### WRITTEN INSTRUCTION
Copy each line of the data below exactly, leaving out pictures.

begin

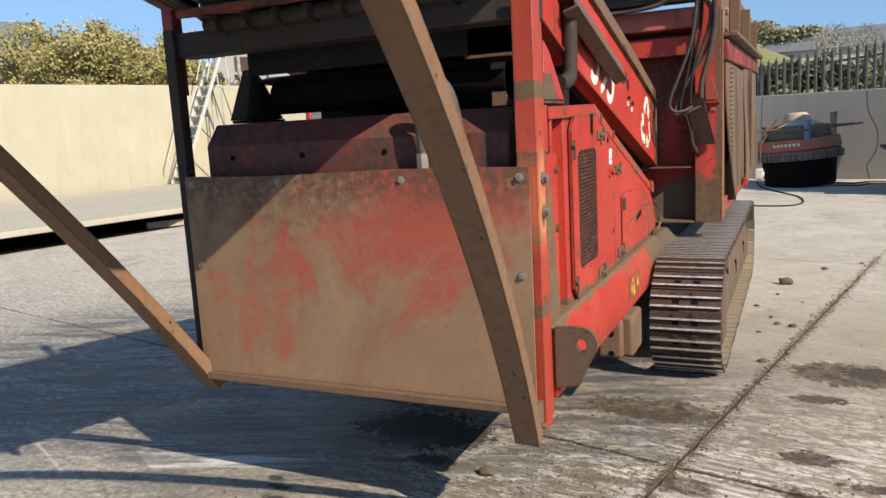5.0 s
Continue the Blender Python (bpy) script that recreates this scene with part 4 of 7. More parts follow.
decal = part("faded_decal", bm, brown_mark, machine, "faded brown and yellow warning decal")
for y, z, w, h in ((1.55, 0.645, 0.03, 0.09), (1.60, 0.63, 0.025, 0.07), (1.655, 0.635, 0.04, 0.10), (1.72, 0.66, 0.02, 0.06), (1.755, 0.665, 0.06, 0.05), (1.62, 0.715, 0.05, 0.02)):
    bm = fresh()
    box(bm, 0.8177, 0.8187, y, y + w, z, z + h)
    part("decal_bar", bm, yellow_mark, decal)

# ---- the conveyor ----
for s in (1, -1):
    # red side beam running down into the machine
    bm = fresh()
    lo = [(0.10, conv_low(0.10)), (0.93, 1.86), (3.24, 1.223)]
    hi = [(3.24, 1.66), (2.38, 1.905), (0.93, 2.29), (0.10, 2.50)]
    prism(bm, lo + hi, "x", s * 0.685, s * 0.70)
    prism(bm, [lo[0], lo[1], lo[2], (3.24, 1.235), (0.93, 1.872), (0.10, conv_low(0.10) + 0.012)], "x", s * 0.60, s * 0.715)
    side = part("side_beam", bm, red_beam, machine, "deep red conveyor side beam", bevel=0.003)
    bm = fresh()
    prism(bm, [(3.12, 1.705), (3.12, 1.79), (2.38, 2.005), (0.93, 2.38), (0.10, 2.60), (0.10, 2.51), (0.93, 2.30), (2.38, 1.915)], "x", s * 0.70, s * 0.712)
    prism(bm, [(3.12, 1.702), (3.12, 1.712), (2.38, 1.918), (0.10, 2.512), (0.10, 2.502), (2.38, 1.908)], "x", s * 0.66, s * 0.722)
    strip = part("top_strip", bm, brown_steel, machine, bevel=0.003)
    for y in (2.80, 2.42, 2.05):
        z = 1.795 + (2.80 - y) * 0.285
        bm = fresh()
        a = Vector((s * 0.7125, y - 0.045, z + 0.013))
        b = Vector((s * 0.7125, y + 0.045, z - 0.013))
        beam(bm, a, b, 0.003, 0.032)
        part("slot", bm, shade_black, strip)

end

### WORKED SOLUTION
5.0 s
Continue the Blender Python (bpy) script that recreates this scene with part 4 of 7. More parts follow.
decal = part("faded_decal", bm, brown_mark, machine, "faded brown and yellow warning decal")
for y, z, w, h in ((1.55, 0.645, 0.03, 0.09), (1.60, 0.63, 0.025, 0.07), (1.655, 0.635, 0.04, 0.10), (1.72, 0.66, 0.02, 0.06), (1.755, 0.665, 0.06, 0.05), (1.62, 0.715, 0.05, 0.02)):
    bm = fresh()
    box(bm, 0.8177, 0.8187, y, y + w, z, z + h)
    part("decal_bar", bm, yellow_mark, decal)

# ---- the conveyor ----
for s in (1, -1):
    # red side beam running down into the machine
    bm = fresh()
    lo = [(0.10, conv_low(0.10)), (0.93, 1.86), (3.24, 1.223)]
    hi = [(3.24, 1.66), (2.38, 1.905), (0.93, 2.29), (0.10, 2.50)]
    prism(bm, lo + hi, "x", s * 0.685, s * 0.70)
    prism(bm, [lo[0], lo[1], lo[2], (3.24, 1.235), (0.93, 1.872), (0.10, conv_low(0.10) + 0.012)], "x", s * 0.60, s * 0.715)
    side = part("side_beam", bm, red_beam, machine, "deep red conveyor side beam", bevel=0.003)
    bm = fresh()
    prism(bm, [(3.12, 1.705), (3.12, 1.79), (2.38, 2.005), (0.93, 2.38), (0.10, 2.60), (0.10, 2.51), (0.93, 2.30), (2.38, 1.915)], "x", s * 0.70, s * 0.712)
    prism(bm, [(3.12, 1.702), (3.12, 1.712), (2.38, 1.918), (0.10, 2.512), (0.10, 2.502), (2.38, 1.908)], "x", s * 0.66, s * 0.722)
    strip = part("top_strip", bm, brown_steel, machine, bevel=0.003)
    for y in (2.80, 2.42, 2.05):
        z = 1.795 + (2.80 - y) * 0.285
        bm = fresh()
        a = Vector((s * 0.7125, y - 0.045, z + 0.013))
        b = Vector((s * 0.7125, y + 0.045, z - 0.013))
        beam(bm, a, b, 0.003, 0.032)
        part("slot", bm, shade_black, strip)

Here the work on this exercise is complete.